* START *
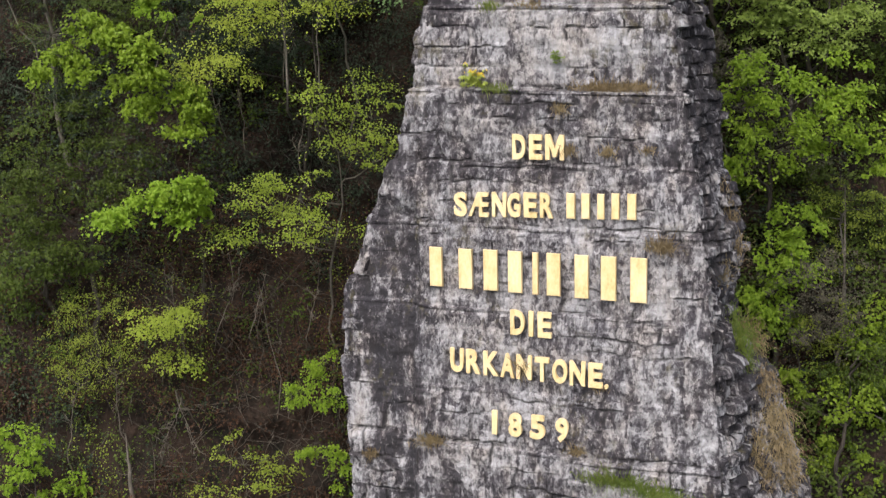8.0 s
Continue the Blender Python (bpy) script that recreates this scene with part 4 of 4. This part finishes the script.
# ---- leafless wood, grass and flowers ----
def bare_wood(label, base, tip, count, spread, r, mat=None, arch=0.0, splay=0.8):
    mat = mat or twig_mat
    rng = np.random.default_rng(int(abs(base[0] * 311 + base[2] * 173 + tip[0] * 77)) + 1)
    a, b = np.array(base), np.array(tip)
    root = tagged(new("bare_tree"), label, "bare tree", "bare trees on the slope")
    root.location = base
    k = 12
    stem = wander(rng, a, b, k, 0.05 * spread)
    f = np.linspace(0, 1, k)
    stem[:, 2] += arch * 4 * f * (1 - f)
    foot_z = base[2] - 1.2
    foot = np.array([base[0] + 0.2, float(hill_y(np.array([base[0] + 0.2]), np.array([foot_z]))[0]) + 0.2, foot_z])
    path = np.concatenate([wander(rng, foot, a, 7, 0.06)[:-1], stem])
    v, f = tubes([(path, np.concatenate([np.linspace(r * 1.3, r, 6), np.linspace(r, r * 0.25, k)]))], 6)
    part_mesh("stem", array_mesh("stem", v - a, f), mat, root)
    way = (b - a) / np.linalg.norm(b - a)
    paths = []
    for _ in range(count):
        i = rng.integers(3, k)
        side = rng.normal(0, 1, 3)
        side -= way * (side @ way) * 0.5
        side /= np.linalg.norm(side)
        ln = spread * rng.uniform(0.4, 1.1)
        p = wander(rng, stem[i], stem[i] + (side * splay + way * 0.7) * ln, 6, 0.05 * spread)
        p[:, 2] -= 0.3 * arch * np.linspace(0, 1, 6) ** 2
        paths.append((p, np.linspace(max(0.016, r * 0.3), 0.008, 6)))
        for _ in range(3):
            j = rng.integers(1, 5)
            q = p[j] + (rng.normal(0, 0.35, 3) + way * 0.3) * ln * 0.6
            paths.append((wander(rng, p[j], q, 4, 0.03 * spread), np.linspace(0.011, 0.006, 4)))
    v, f = tubes(paths, 3)
    tagged(part_mesh("twig_mass", array_mesh("twig_mass", v - a, f), mat, root), kind="stuff")


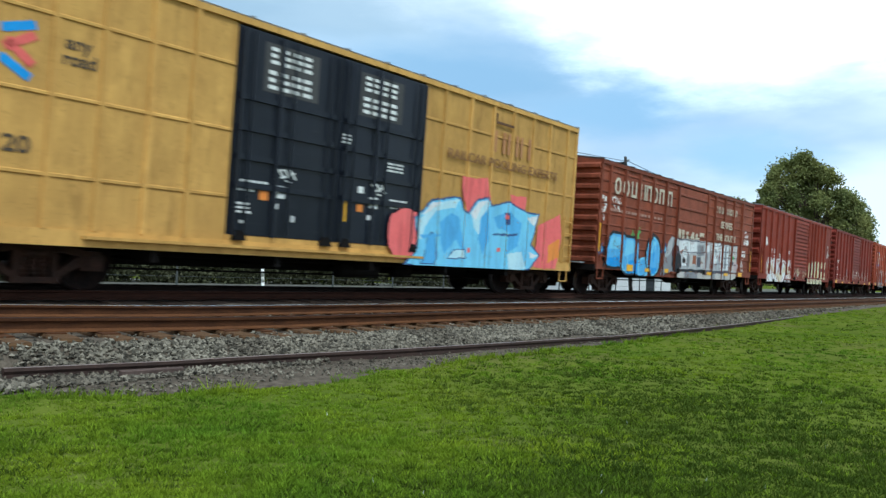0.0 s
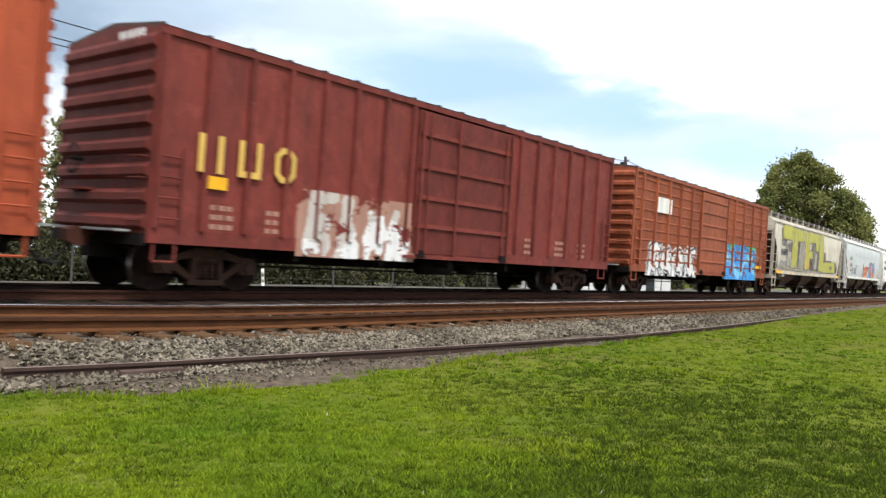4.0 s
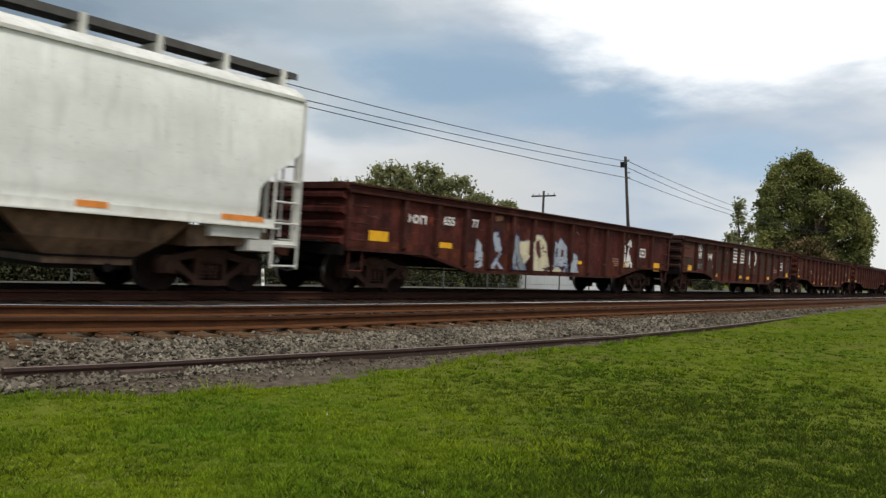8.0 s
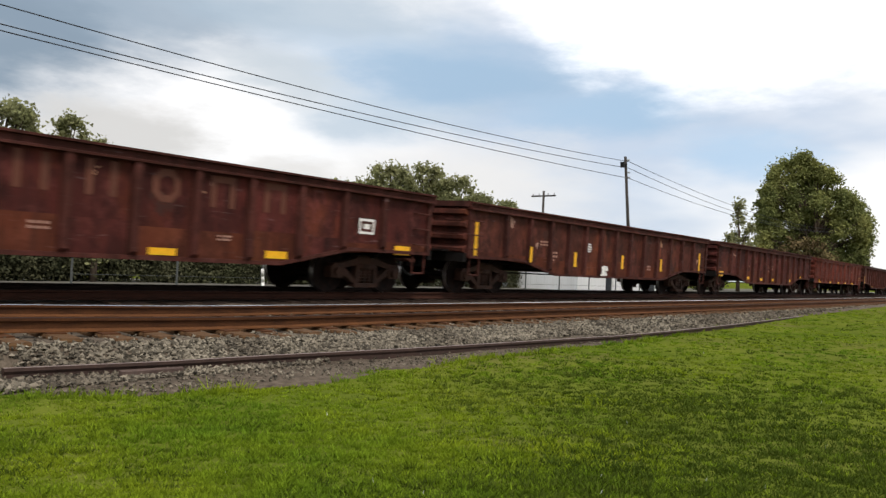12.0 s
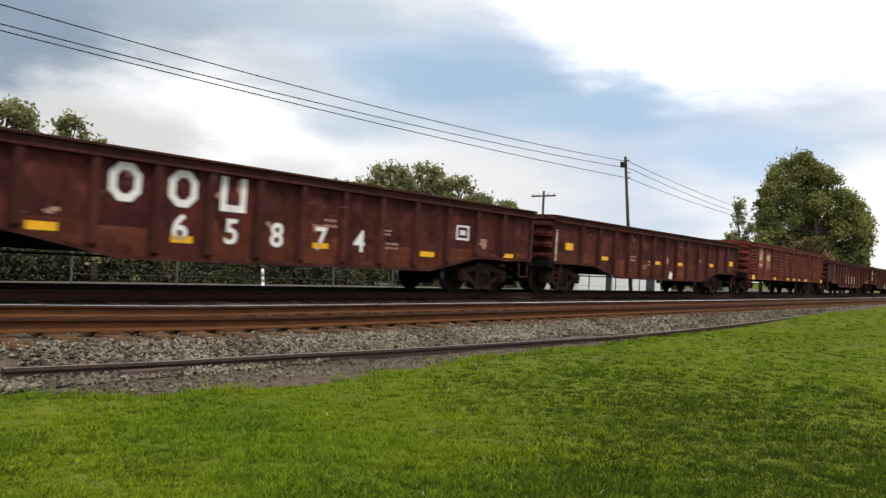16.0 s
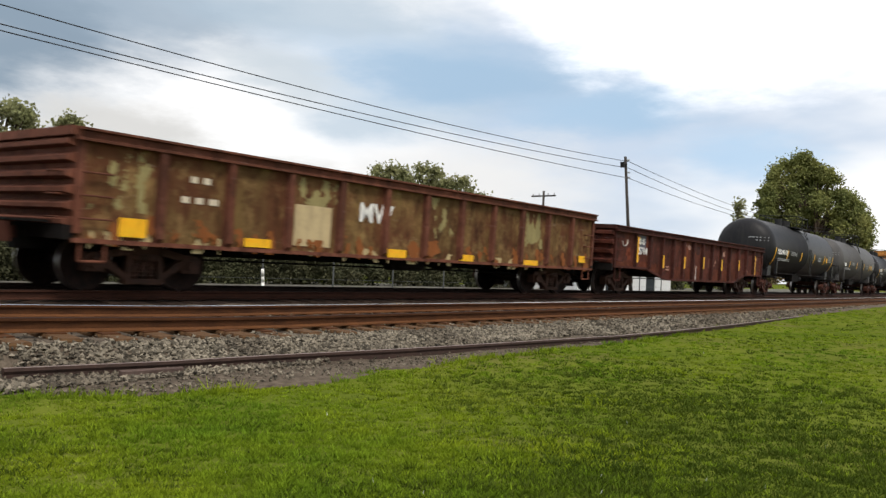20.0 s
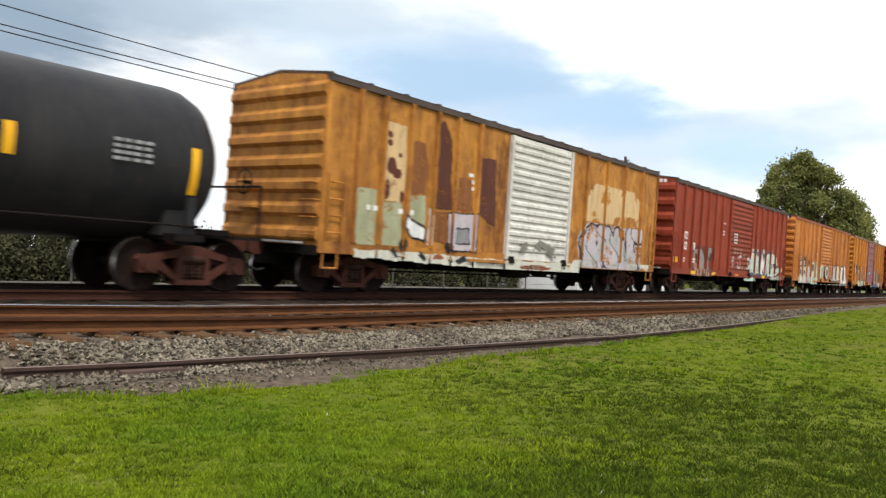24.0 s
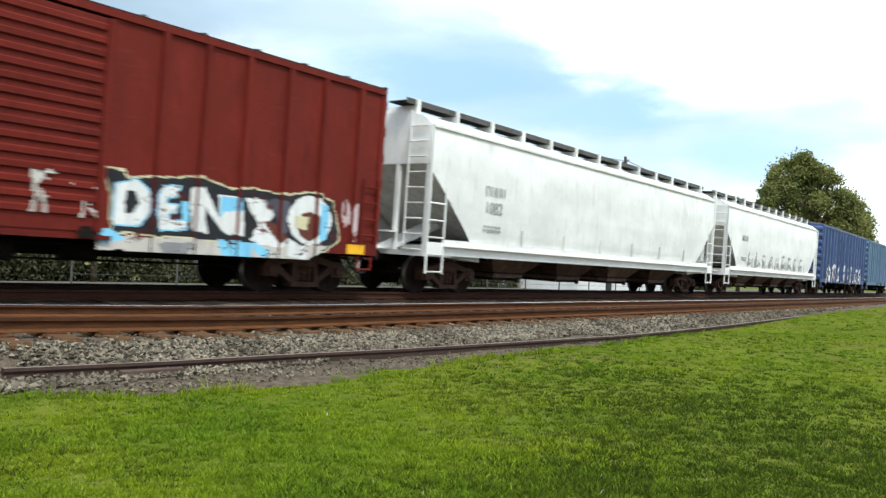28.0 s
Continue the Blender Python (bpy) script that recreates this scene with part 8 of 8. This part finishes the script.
# 32
PX = [-6.73, -5.79, -4.75, -3.73, -2.57, 2.40, 3.58, 4.79, 6.04, 7.30]
c = plain_box("amber boxcar with a ribbed door and white graffiti", 551.25, 567.2, P_AMBER, P_ROOFD, ends=10, chord=P_TAN, posts=PX)
mural(c, [(G_BLACK, [(-6.72, 1.62), (-6.71, 2.23), (-5.94, 2.25), (-5.89, 1.67)], None, 0),
          (G_BLACK, [(-5.69, 1.66), (-5.72, 2.25), (-4.90, 2.28), (-4.86, 1.70)], None, 0),
          (G_BLACK, [(-4.63, 1.78), (-4.64, 2.07), (-3.96, 2.08), (-3.95, 1.82)], None, 0),
          (G_PALEW, [(-6.73, 0.72), (-6.74, 1.60), (-5.89, 1.65), (-5.69, 1.64), (-4.77, 1.70), (-4.66, 0.73)], None, 0),
          (G_BLACK, [(-6.69, 1.19), (-6.70, 1.50), (-6.04, 1.51), (-6.02, 1.23)], None, 0),
          (G_BLACK, [(-5.64, 1.22), (-5.65, 1.47), (-5.03, 1.47), (-5.02, 1.25)], None, 0),
          (G_LEMON, [(-6.62, 0.81), (-6.59, 1.14), (-6.25, 1.13), (-6.22, 0.79)], None, 0)],
      PX, "white, mint and black spray-painted lettering", base=HALF + 0.002, door=(-1.5, 1.75))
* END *
| PROBLEM DETAILS |
Look through the entries above; copy every line holding the string "Continue".

| OUTPUT OF THE EXERCISE |
Continue the Blender Python (bpy) script that recreates this scene with part 4 of 4. This part finishes the script.
Continue the Blender Python (bpy) script that recreates this scene with part 8 of 8. This part finishes the script.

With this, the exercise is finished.